Como outros, ele culpou a elite política. “Já temos uma crise econômica, as pessoas estão com fome, e esses ladrões, eles vão nos compensar pelas perdas? Quem compensará aqueles que perderam entes queridos?”, disse.
Outros países têm oferecido apoio. Estados do Golfo Árabe, que no passado foram grandes financiadores do Líbano, mas recentemente recuaram pelo que dizem ser interferência do Irã no país, enviaram aviões com equipamentos médicos e outros suprimentos. O Irã ofereceu comida e um hospital de campanha, disse a agência de notícias Isna.

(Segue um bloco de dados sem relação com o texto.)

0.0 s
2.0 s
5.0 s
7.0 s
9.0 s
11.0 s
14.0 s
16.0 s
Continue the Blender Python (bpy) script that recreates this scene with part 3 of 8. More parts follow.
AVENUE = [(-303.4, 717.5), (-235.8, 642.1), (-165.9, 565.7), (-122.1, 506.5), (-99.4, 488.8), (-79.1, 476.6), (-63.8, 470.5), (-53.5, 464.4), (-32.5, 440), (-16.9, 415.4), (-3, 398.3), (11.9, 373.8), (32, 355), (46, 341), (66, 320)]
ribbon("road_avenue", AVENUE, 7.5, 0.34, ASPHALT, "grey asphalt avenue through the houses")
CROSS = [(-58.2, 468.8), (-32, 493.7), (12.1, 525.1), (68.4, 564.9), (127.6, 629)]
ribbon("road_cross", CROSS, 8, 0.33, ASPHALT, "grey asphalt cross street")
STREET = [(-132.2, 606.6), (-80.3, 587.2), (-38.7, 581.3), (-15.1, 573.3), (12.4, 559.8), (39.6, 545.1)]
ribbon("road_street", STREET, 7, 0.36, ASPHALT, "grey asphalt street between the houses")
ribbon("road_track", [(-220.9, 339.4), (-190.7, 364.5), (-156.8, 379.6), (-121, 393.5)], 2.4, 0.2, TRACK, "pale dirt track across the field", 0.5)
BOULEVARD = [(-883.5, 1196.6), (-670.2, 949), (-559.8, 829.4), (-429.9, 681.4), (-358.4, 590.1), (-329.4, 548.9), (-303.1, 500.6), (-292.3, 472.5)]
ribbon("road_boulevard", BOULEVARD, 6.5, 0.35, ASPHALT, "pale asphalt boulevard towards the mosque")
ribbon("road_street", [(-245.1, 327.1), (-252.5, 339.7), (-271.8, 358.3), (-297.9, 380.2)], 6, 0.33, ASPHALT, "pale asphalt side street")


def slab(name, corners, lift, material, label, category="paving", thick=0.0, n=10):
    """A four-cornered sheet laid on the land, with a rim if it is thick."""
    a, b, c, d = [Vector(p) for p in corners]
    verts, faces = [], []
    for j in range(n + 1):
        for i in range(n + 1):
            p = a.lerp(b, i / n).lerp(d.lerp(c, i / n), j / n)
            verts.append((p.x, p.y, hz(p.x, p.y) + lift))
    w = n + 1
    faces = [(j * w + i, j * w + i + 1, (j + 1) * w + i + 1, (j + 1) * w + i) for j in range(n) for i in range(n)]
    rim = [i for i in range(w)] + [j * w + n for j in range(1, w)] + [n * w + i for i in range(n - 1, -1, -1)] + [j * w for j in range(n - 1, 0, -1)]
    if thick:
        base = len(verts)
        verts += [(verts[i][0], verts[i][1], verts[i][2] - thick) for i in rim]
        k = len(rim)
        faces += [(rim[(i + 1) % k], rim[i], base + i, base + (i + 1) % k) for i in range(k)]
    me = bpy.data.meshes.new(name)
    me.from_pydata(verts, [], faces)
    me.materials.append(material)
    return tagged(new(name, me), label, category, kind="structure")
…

Estados Unidos, Reino Unido, França e outras nações ocidentais, que vêm exigindo mudanças políticas no Líbano, também ofereceram ajuda. A Holanda disse que enviaria médicos, enfermeiros e equipes de busca especializada e resgate.

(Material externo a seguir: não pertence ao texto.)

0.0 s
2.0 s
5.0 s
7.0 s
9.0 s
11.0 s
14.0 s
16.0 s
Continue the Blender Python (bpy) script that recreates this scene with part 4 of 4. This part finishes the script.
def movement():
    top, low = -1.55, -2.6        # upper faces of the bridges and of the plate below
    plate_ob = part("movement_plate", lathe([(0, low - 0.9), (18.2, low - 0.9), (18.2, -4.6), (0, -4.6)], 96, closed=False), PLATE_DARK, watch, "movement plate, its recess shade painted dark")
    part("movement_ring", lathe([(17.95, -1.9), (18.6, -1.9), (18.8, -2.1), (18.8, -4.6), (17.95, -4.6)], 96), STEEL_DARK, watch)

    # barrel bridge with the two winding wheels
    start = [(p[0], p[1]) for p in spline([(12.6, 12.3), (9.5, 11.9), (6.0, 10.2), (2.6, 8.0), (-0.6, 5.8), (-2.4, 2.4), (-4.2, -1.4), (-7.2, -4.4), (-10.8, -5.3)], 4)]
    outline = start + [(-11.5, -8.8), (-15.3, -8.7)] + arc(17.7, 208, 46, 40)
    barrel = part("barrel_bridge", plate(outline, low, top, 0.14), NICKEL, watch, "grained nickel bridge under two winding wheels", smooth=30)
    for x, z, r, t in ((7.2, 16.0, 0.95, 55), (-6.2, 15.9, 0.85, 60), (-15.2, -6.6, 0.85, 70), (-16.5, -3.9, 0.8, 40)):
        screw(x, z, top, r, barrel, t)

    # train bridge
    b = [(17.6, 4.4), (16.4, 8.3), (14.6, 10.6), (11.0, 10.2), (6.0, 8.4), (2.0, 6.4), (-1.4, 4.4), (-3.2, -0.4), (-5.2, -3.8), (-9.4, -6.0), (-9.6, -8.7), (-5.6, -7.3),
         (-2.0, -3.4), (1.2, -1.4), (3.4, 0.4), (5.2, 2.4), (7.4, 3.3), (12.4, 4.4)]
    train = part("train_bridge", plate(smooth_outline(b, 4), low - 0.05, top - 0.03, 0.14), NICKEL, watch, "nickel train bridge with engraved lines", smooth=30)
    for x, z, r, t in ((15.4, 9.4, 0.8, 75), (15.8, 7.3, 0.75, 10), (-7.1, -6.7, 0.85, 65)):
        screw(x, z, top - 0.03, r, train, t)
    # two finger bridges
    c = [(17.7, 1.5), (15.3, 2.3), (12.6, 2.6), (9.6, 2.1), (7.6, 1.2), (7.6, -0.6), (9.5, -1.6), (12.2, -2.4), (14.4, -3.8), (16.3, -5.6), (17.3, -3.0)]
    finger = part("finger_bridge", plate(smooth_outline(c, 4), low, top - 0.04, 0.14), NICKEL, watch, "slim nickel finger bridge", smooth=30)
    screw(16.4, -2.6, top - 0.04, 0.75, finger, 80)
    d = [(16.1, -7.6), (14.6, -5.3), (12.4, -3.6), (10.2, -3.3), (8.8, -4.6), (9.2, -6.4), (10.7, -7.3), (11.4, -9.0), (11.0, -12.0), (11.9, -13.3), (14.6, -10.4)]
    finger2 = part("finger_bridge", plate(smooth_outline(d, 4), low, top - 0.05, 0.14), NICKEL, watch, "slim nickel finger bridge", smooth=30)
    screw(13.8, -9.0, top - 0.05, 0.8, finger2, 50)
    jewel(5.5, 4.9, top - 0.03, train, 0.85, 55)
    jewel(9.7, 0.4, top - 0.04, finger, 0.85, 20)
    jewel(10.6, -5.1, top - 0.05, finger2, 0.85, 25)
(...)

“Essa explosão sela o colapso do Líbano. Eu realmente culpo a classe governante”, disse Hassan Zaiter, 32, gerente do muito danificado Le Gray Hotel, no centro de Beirute.
Para muitos, foi uma dolorosa lembrança da guerra civil entre 1975 e 1990 que rasgou a nação em duas e destruiu faixas de Beirute, muitas das quais foram reconstruídas. A reconstrução pós-guerra e a corrupção política atolaram o Líbano em dívidas gigantescas.
Impacto sobre alimentos
O principal silo de armazenamento de grãos do Líbano, no porto de Beirute, foi destruído na explosão, o que deixa o país com menos de um mês em reservas de grãos, embora ainda haja farinha suficiente para evitar uma crise, disse o ministro da economia, Raoul Nehme, nesta quarta-feira.
Segundo ele, o Líbano precisa de reservas para ao menos três meses para garantir a segurança alimentar e estava olhando outras áreas para armazenamento.
A explosão foi a mais forte que já atingiu Beirute. A economia já estava desabando antes do incidente, com importações de grãos desacelerando à medida que o país enfrentava dificuldades para obter moeda forte para as compras.
“Não há crise de pão ou farinha”, disse o ministro. “Nós temos estoques suficientes e barcos a caminho para cobrir as necessidades do Líbano no longo prazo”.
Ele afirmou que as reservas de grãos nos silos restantes do Líbano são suficientes para “pouco menos de um mês”, mas disse que o silo destruído estava com apenas 15 mil toneladas em grãos, muito menos que sua capacidade, que um oficial descreveu como de 120 mil toneladas.
O distrito portuário de Beirute foi destruído pela explosão, o que desativou o principal ponto de entrada para importações que alimentam uma nação com mais de 6 milhões de pessoas.
Ahmed Tamer, diretor do porto de Trípoli, a segunda maior instalação do Líbano, disse que seu porto não possui armazenamento de grãos, mas as cargas podem ser levadas para armazéns a 2 km de distância.
“Tememos que haja um enorme problema na cadeia de suprimento, a menos que haja um consenso internacional para nos salvar”, disse Hani Bohsali, chefe de um sindicato de importadores.
Agências da ONU estão reunidas nesta quarta-feira para coordenar esforços de socorro a Beirute, disse Tamara al-Rifai, porta-voz da agência de assistência aos refugiados palestinos, UNRWA.
“As pessoas são extremamente pobres, é cada vez mais difícil para qualquer um comprar comida, e o fato de Beirute ser o maior porto do Líbano torna a situação muito ruim”, disse ela. “Estamos olhando para Trípoli, mas é um porto muito menor”.
As reservas de farinha eram suficientes para cobrir as necessidades do mercado por um mês e meio e havia quatro navios transportando 28.000 toneladas de trigo em direção ao Líbano, disse Ahmed Hattit, chefe do sindicato dos importadores de trigo, ao jornal Al-Akhbar.
O Líbano está tentando transferir imediatamente para o porto de Trípoli quatro navios que transportam 25.000 toneladas de farinha, disse um representante do governo ao canal de notícias LBCI.